Aim:
Retype, please, the listing from its opening line through the line that contains "return math.sqrt(1 - (1 - t) ** 2)", both included, without the pictures.

Given data:
▼▼▼

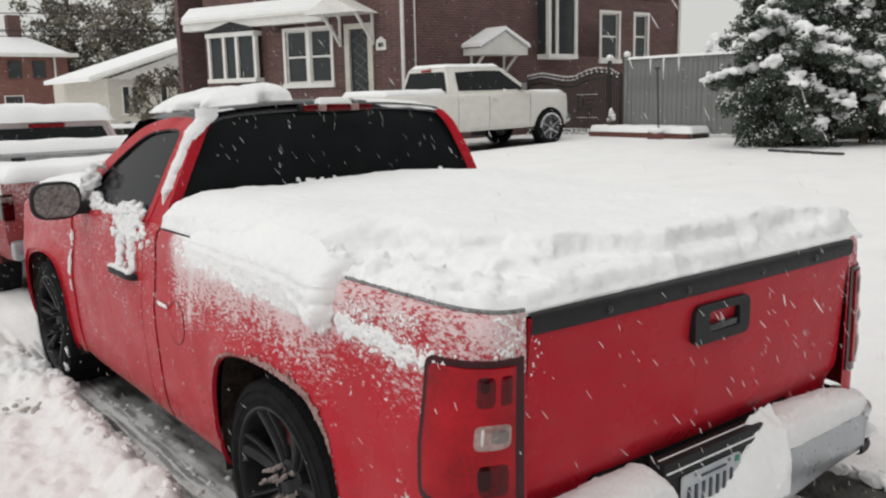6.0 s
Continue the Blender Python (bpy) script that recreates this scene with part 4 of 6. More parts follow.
def bed_snow():
    """The slab, whose near and rear edges have broken away in layers."""
    def bite(dist, wide):
        t = min(max(dist / wide, 0.0), 1.0)
        return math.sqrt(1 - (1 - t) ** 2)

    def at(u, v):
        y = -1.052 + 2.162 * v
        x0 = -(rail_x(y) + 0.014) + 0.017 * step(-0.20, -0.30, y)
        x = x0 + (0.928 - x0 - 0.03 * step(0.3, 0.0, v)) * u
        top = 1.350 + 0.022 * step(-0.6, 0.4, x) * step(-0.2, 1.0, y) - 0.03 * step(0.4, 0.9, x) + 0.013 * fbm(x * 2.2, y * 2.0, 1.0) + 0.003 * fbm(x * 12, y * 12, 2.0)
        low = 1.218
        back = step(-0.20, -0.30, y + 0.02 * fbm(x * 5, 1.0, 1.0))
        # near side: a round shoulder in front, a stepped break behind it
        n1, n2, n3 = fbm(y * 5, x * 2, 2.0), fbm(y * 9, x * 3, 5.0), fbm(y * 3.2, 0.0, 7.0)
        whole = bite(x + 0.942, 0.24)
        torn = 0.22 * bite(x + 0.835 - 0.06 * n2, 0.022) + 0.36 * bite(x + 0.755 - 0.11 * step(-0.5, -0.9, y) - 0.09 * n1, 0.030) + 0.42 * bite(x + 0.720 - 0.19 * step(-0.45, -0.9, y) - 0.12 * n3, 0.10)
        fl = whole * (1 - back) + torn * back
        # rear: the upper layers stop short of the gate
        m1, m2, m3 = fbm(x * 9, y * 3, 4.0), fbm(x * 3.4, y * 2, 9.0), fbm(x * 2.0, y, 14.0)
        d = y + 1.052
        fr = 0.34 * bite(d - 0.004 - 0.014 * m1, 0.06) + 0.08 * bite(d - 0.060 - 0.07 * m2 - 0.02 * m1, 0.022) + 0.50 * bite(d - 0.115 - 0.05 * m2 - 0.09 * m3 + 0.05 * x - 0.005 * m1, 0.034) + 0.08 * bite(d - 0.19 - 0.09 * m3, 0.14)
        fe = bite(0.930 - x + 0.01 * m1, 0.07) * (0.35 + 0.65 * bite(1.112 - y, 0.05))
        h = (top - low) * min(fl, fr) * fe
        h += (0.003 * fbm(x * 16, y * 16, 3.0) + 0.004 * fbm(x * 34, y * 34, 8.0)) * step(0.995, 0.75, min(fl, fr)) * step(0.0, 0.02, h)
        # powder left on the cover's bare edge
        hole = step(1.2, 0.6, math.hypot((x + 0.865) / 0.030, (y + 0.44) / 0.075)) + step(1.2, 0.6, math.hypot((x + 0.80) / 0.03, (y + 0.93) / 0.06))
        crumb = max(0.008, 0.022 + 0.040 * fbm(x * 13, y * 11, 6.0, 4) + 0.010 * fbm(x * 40, y * 40, 2.0) - 0.09 * hole) * step(x0, x0 + 0.014, x + 0.008 * n2) * back
        edge = step(0.0, 0.012, u) * step(1.0, 0.985, u) * step(0.0, 0.02, v)
        h *= 1 - min(1.0, hole) * back
        lie = max(h, crumb)
        z = low - 0.030 + lie + 0.024 * step(0.0, 0.012, lie)
        face = step(0.995, 0.80, min(fl, fr)) * step(0.0, 0.02, h) * edge
        x += face * (0.022 * fbm(x * 9, y * 9, z * 22, 4) + 0.006 * fbm(x * 30, y * 30, z * 40, 2))
        y += face * (0.026 * fbm(x * 9 + 5, y * 9, z * 22 + 3, 4) + 0.006 * fbm(x * 30, y * 30 + 7, z * 40, 2))
        return (x, y, low - 0.014 + (z - low + 0.014) * edge)
    return closed_field(190, 220, at, lambda x, y: 1.190)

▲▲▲

Task result:
6.0 s
Continue the Blender Python (bpy) script that recreates this scene with part 4 of 6. More parts follow.
def bed_snow():
    """The slab, whose near and rear edges have broken away in layers."""
    def bite(dist, wide):
        t = min(max(dist / wide, 0.0), 1.0)
        return math.sqrt(1 - (1 - t) ** 2)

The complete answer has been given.